Issue (i): whether the assessee had a fixed place permanent establishment in India
Analysis: The Tribunal followed the coordinate bench decision in the assessee's own case for earlier assessment years and held that the factual matrix remained unchanged. It accepted that the assessee's employees frequently visited the premises of the Indian subsidiary, exercised supervision and control over operations, and had a fixed place of business at their disposal. The Tribunal therefore declined to accept the contention that the Indian subsidiary was carrying on an entirely independent business on a principal to principal basis for this purpose.
Conclusion: The existence of a fixed place permanent establishment in India was upheld, against the assessee.
Issue (ii): whether the assessee had a service permanent establishment or a dependent agent permanent establishment in India
Analysis: The Tribunal held that the Revenue had not shown any distinguishing facts from the earlier years, where the coordinate bench had already found that the assessee did not have a service permanent establishment and that the Indian subsidiary had no authority to conclude contracts or otherwise satisfy the conditions for a dependent agent permanent establishment.

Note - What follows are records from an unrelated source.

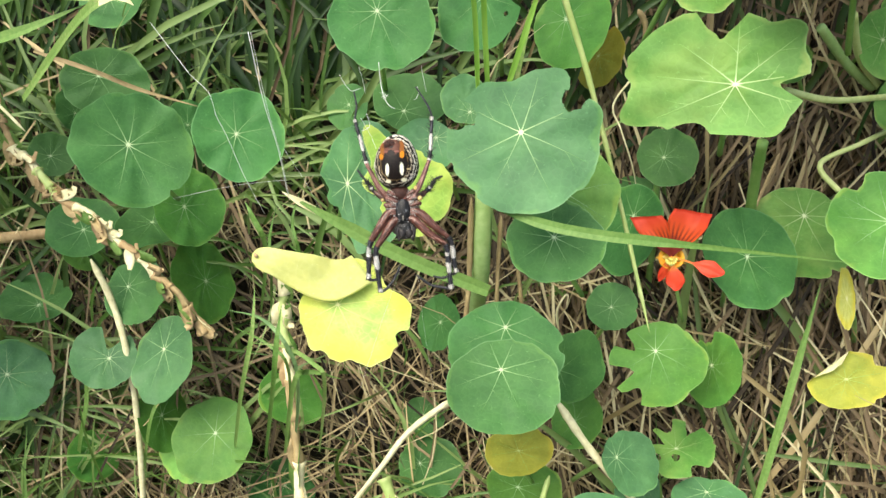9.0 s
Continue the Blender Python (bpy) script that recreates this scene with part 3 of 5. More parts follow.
leaf(0.0498, 0.7000, 0.9265, 59.1, 3.2, 14.2, 0.0201, "sulphur", -0.04, -0.05, bites=[(52,.10,13),(243,.28,34)], swell=[(119, .75, 20), (196, -.45, 34), (-50, -.06, 14)], label="yellow-green nasturtium leaf with a wavy rim behind the web")
leaf(0.0396, 0.6400, 0.9020, 34.9, 9.8, 20.9, 0.0220, "sallow", -0.30, 0.13, bites=[(-33,.16,9),(205,.10,12),(232,.07,8),(262,.05,7),(-70,.06,8)], swell=[(135, -.22, 34), (38, -.24, 38), (-70, .10, 22), (205, .05, 20)], label="pale yellow withering nasturtium leaf, rolled at one side", wide=1.00, high=1.05)
leaf(0.0908, 0.7000, 0.8443, 44.1, 1.1, 6.7, 0.0280, "deep", 0.02, 0.48, bites=[(4,.10,8)], wide=1.00, high=0.91)
leaf(0.0930, 0.6720, 0.8452, 38.0, 1.1, 6.9, 0.0259, "deep", -0.04, 0.35, wide=1.00, high=0.87)
leaf(0.1245, 0.7350, 0.8132, 42.5, -28.9, -20.4, 0.0188, "deep", -0.60, -0.00, wide=1.00, high=1.07)
leaf(0.1250, 0.7500, 0.7670, 45.8, -27.0, -21.1, 0.0176, "mid", -0.06, -0.08, wide=1.00, high=1.03)
leaf(0.1418, 0.7450, 0.8443, 37.8, -4.0, -0.7, 0.0134, "deep", -0.03, -0.02)
leaf(0.1626, 0.7110, 0.8336, 28.6, -9.5, -3.9, 0.0229, "mid", -0.02, 0.31, bites=[(140,.42,12),(195,.5,14),(235,.3,12)], label="ragged fresh green nasturtium leaf gnawed at one side")
leaf(0.1911, 0.7220, 0.8244, 56.3, -35.9, -40.0, 0.0183, "mid", -0.09, 0.12, bites=[(100,.25,16)], wide=1.00, high=1.03)
leaf(0.2079, 0.7550, 0.8692, 44.0, 16.6, 14.4, 0.0258, "deep", -0.05, 0.01, wide=1.00, high=1.07)
leaf(0.2391, 0.7900, 0.8658, 37.1, -2.2, -5.1, 0.0283, "pale", 0.11, 0.39, bites=[(170,.2,15)])
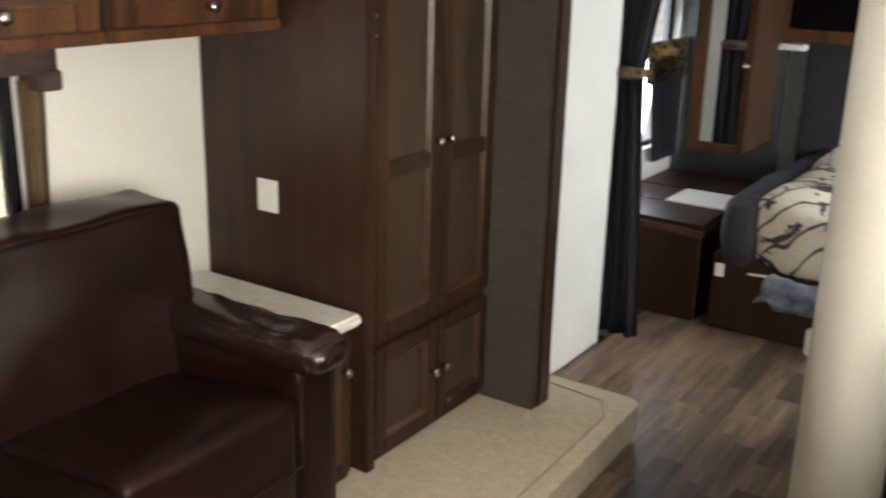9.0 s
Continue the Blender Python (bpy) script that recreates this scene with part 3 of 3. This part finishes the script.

The Tribunal also noted that the services rendered through visiting personnel were already treated as fee for included services and that the subsidiary functioned as an independent contractor rather than an agent.
Conclusion: The assessee did not have either a service permanent establishment or a dependent agent permanent establishment in India.
Issue (iii): whether IPLC or link charges were taxable as royalty
Analysis: The Tribunal followed its earlier decision in the assessee's own case and upheld the finding that the payments were merely for availing telecom connectivity services. There was no transfer of the right to use equipment or process, and the amounts were in the nature of reimbursement of expenses. On that basis, the receipts did not fall within the royalty article of the treaty or the domestic royalty provision relied upon by the Revenue.
Conclusion: IPLC or link charges were not taxable as royalty in India.
Issue (iv): whether profit attribution to the alleged permanent establishment required reconsideration
Analysis: Since the question of attribution depended on the existence and scope of the fixed place permanent establishment, the Tribunal restored the matter to the TPO for recomputation in accordance with the methodology laid down in the assessee's earlier years' order. The attribution exercise was thus left open for fresh determination after giving the assessee an opportunity of being heard.
Conclusion: The issue of profit attribution was remitted for fresh computation.
Final Conclusion: The Tribunal sustained the finding of a fixed place permanent establishment, rejected the Revenue's challenge on service and dependent agent permanent establishment and on royalty, and remitted profit attribution for recomputation, resulting in a partial success for both sides.
Ratio Decidendi: For permanent establishment purposes, an earlier finding of a fixed place permanent establishment will be followed on unchanged facts, while service or dependent agent permanent establishment must still be independently established on the treaty conditions; telecom connectivity charges are not royalty absent transfer of the right to use equipment or process.